Riza Noer Arfani is Chair-holder of the WTO Chairs Programme (WCP) at the Center for World Trade Studies (CWTS) Universitas Gadjah Mada (UGM) Indonesia (since 2010). He has been with the Center since its foundation in 2008 as Executive Secretary (2008-12) and Director (2013-4). His official affiliation is the Department of International Relations, Faculty of Social and Political Sciences UGM where he serves as Lecturer (since 1993), Department/Academic Secretary (1999-2007), and Researcher and Director at the Department’s Institute of International Studies (since 2008 and July 2018 respectively). Topics and issues of interest include international trade, environment, and governance and conflict management.
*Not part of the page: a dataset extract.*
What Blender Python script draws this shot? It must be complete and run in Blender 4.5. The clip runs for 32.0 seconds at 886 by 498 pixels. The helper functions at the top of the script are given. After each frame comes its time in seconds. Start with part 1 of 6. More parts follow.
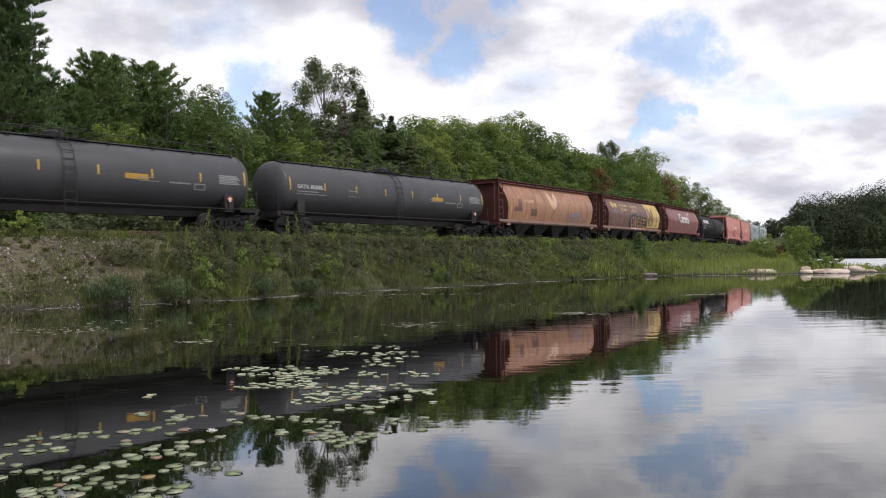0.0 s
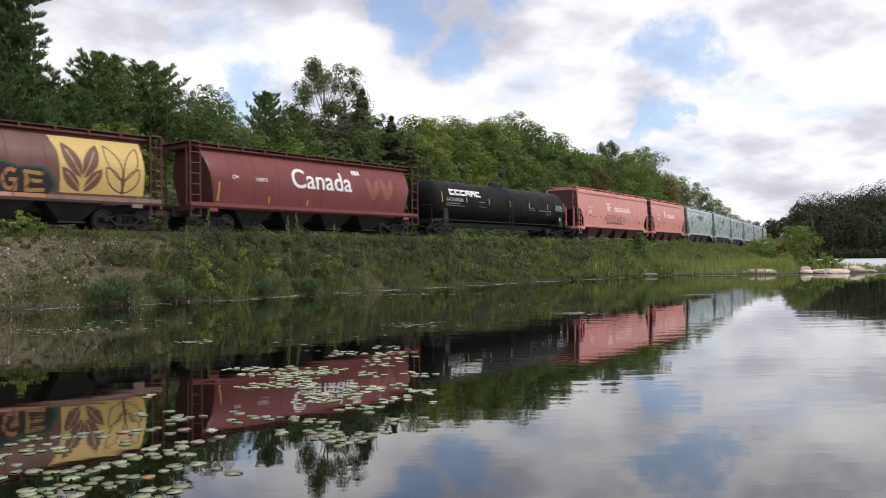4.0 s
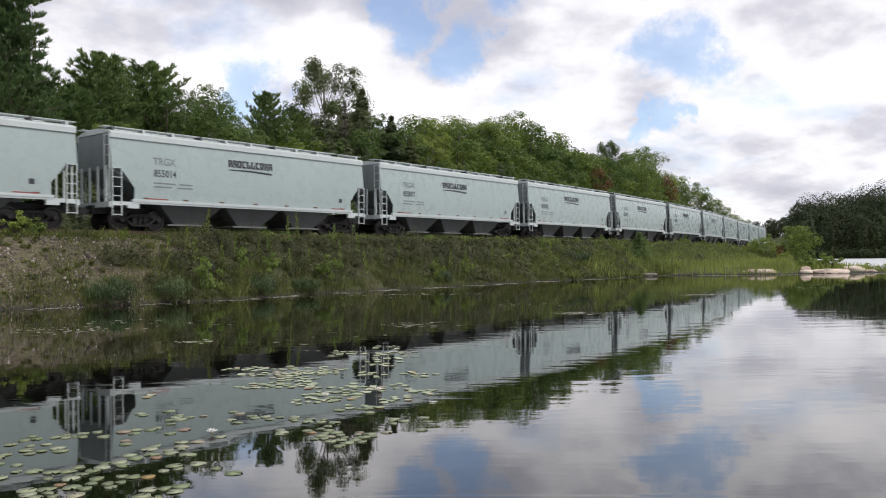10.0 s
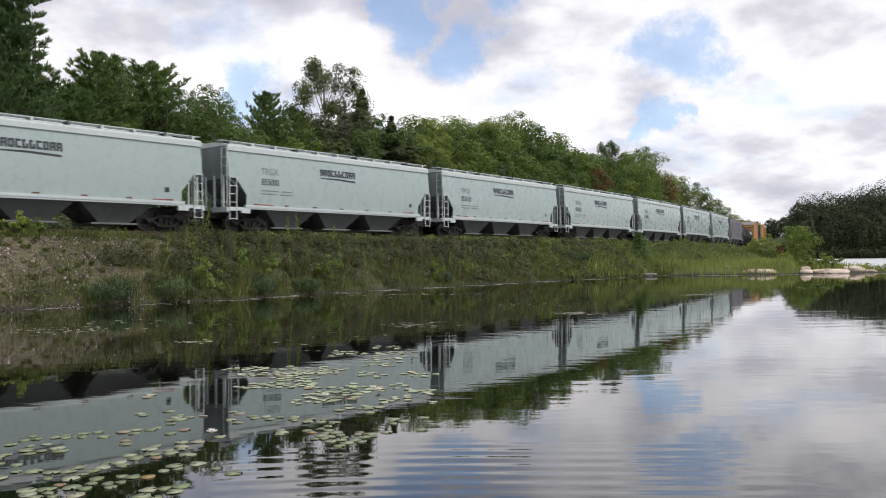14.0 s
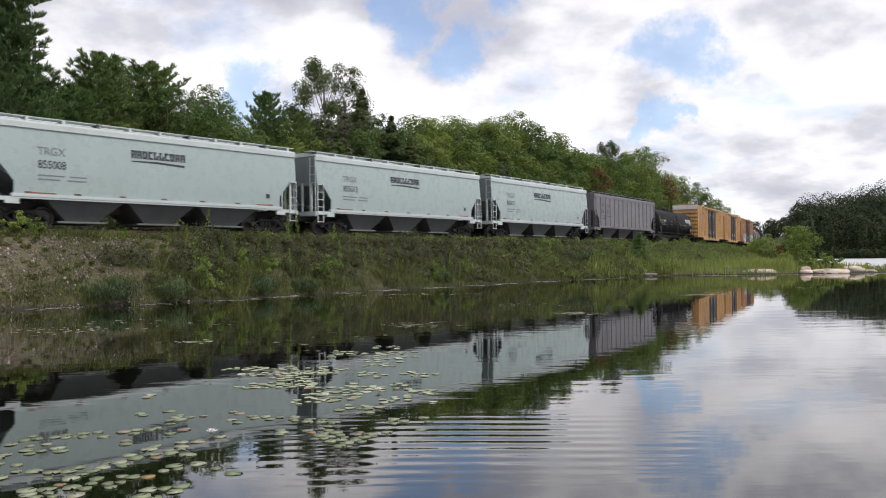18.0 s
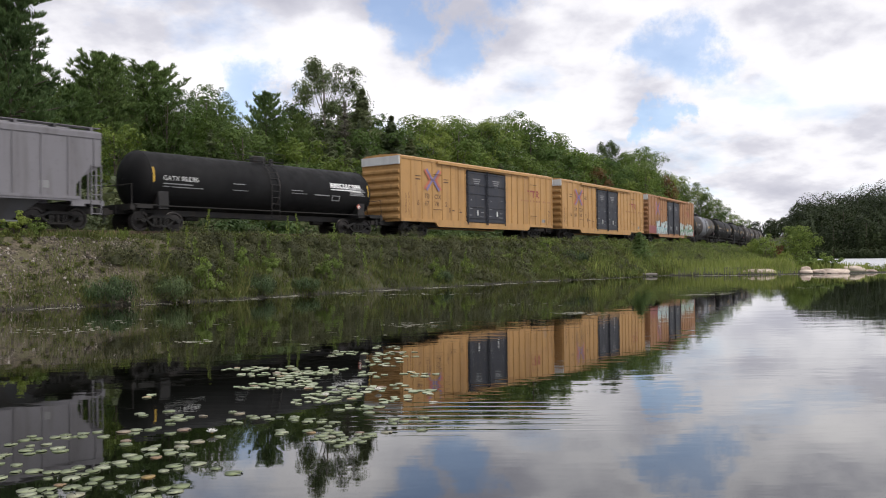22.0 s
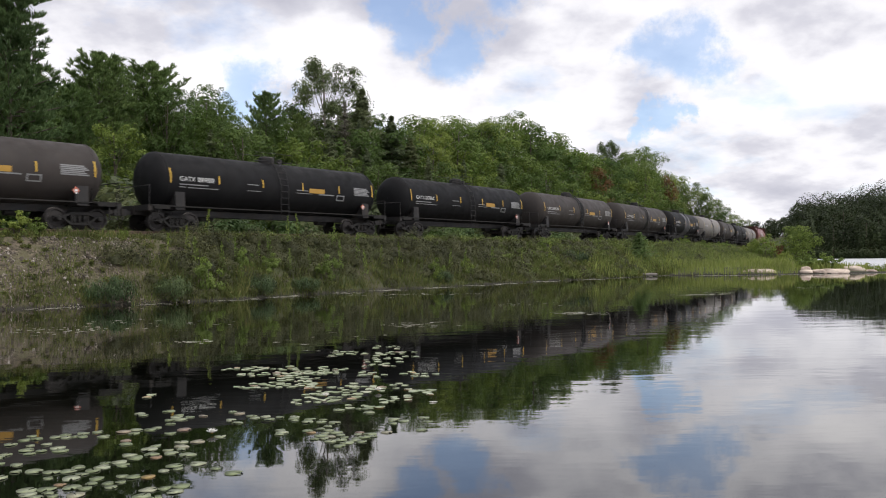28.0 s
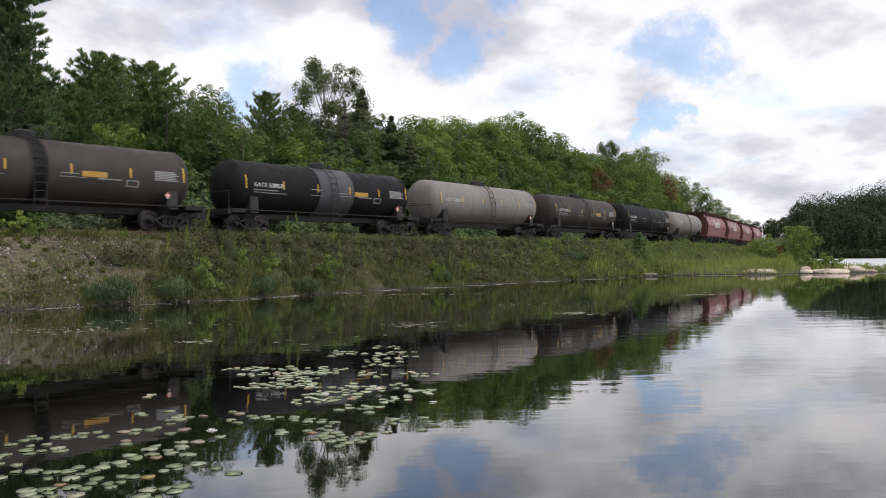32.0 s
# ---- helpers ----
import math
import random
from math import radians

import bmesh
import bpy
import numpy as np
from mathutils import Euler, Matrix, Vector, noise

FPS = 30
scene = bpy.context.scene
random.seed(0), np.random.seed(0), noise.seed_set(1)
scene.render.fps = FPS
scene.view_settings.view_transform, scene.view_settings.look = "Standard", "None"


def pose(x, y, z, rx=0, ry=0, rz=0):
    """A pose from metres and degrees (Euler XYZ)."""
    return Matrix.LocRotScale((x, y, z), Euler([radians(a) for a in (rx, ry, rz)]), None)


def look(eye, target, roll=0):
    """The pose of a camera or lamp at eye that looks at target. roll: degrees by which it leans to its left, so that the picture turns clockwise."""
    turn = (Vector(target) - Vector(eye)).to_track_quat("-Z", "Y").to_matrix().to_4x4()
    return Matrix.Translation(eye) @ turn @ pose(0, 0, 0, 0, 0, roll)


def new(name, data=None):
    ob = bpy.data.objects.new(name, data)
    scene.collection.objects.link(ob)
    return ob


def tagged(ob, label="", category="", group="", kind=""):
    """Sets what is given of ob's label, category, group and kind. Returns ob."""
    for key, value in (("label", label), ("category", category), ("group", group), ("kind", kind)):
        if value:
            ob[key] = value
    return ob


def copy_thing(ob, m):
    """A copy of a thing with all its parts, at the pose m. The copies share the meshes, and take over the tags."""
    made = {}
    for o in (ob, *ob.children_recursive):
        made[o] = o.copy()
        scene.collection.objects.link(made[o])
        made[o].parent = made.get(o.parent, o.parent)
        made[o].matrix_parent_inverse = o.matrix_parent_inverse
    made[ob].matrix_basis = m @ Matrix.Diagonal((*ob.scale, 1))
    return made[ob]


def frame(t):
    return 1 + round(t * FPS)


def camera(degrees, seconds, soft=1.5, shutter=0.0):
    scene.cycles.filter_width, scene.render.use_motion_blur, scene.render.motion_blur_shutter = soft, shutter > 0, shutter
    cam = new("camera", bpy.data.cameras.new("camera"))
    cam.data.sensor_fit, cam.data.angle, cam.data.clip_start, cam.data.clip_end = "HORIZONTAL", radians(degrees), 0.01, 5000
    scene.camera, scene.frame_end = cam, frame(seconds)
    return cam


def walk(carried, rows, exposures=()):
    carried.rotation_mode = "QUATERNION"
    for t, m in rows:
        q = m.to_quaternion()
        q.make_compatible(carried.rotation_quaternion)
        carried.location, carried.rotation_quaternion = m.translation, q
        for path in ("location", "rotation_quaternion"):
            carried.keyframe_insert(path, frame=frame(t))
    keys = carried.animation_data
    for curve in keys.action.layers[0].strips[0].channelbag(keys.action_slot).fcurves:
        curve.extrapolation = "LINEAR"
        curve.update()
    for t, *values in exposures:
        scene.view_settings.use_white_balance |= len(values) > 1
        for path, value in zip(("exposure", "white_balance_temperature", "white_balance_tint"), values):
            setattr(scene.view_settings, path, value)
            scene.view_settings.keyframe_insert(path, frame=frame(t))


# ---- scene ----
# The lake is the plane z = 0; x runs across, y runs away from the camera, z is up.
LENS = 56.22
EYE = (0.0, 0.0, 1.51)
cam = camera(LENS, 32.0, soft=1.05, shutter=0.2)
VIEW = pose(EYE[0], EYE[1], EYE[2], 90.647, 0, 0) @ pose(0, 0, 0, 0, 0, -0.62)
walk(cam, [(0.0, VIEW), (32.0, VIEW)], exposures=[(0.0, 0.0), (32.0, 0.0)])

SPEED = 15.282      # of the train in the middle of the clip, metres a second


def run(t):
    """How far the train has gone at t seconds, from its place at nine; it slowly gains speed."""
    return SPEED * (t - 9.0) + 0.010 * max(0.0, t - 12.0) ** 2 - 0.004 * max(0.0, 9.0 - t) ** 2


RAIL = 2.88         # height of the rail heads over the lake

# ---------------------------------------------------------------- light
SUN_AZ, SUN_EL = 118.0, 52.0     # degrees, clockwise from +y


def ramp(nodes, stops, mode="LINEAR"):
    n = nodes.new("ShaderNodeValToRGB")
    n.color_ramp.interpolation = mode
    while len(n.color_ramp.elements) < len(stops):
        n.color_ramp.elements.new(0.5)
    for e, (p, c) in zip(n.color_ramp.elements, stops):
        e.position = p
        e.color = (*c, 1) if len(c) == 3 else c
    return n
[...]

He engages international relations as his major academic backgrounds, i.e. bachelor degree (1987-92) at UGM, non-degree of Asian studies (1991) at Sophia University, masters degree (1996-8 as a Fulbright scholar) at the Maxwell School of Citizenship and Public Affairs, Syracuse University and doctoral degree at the Graduate School of International Relations, Ritsumeikan University (2014-8).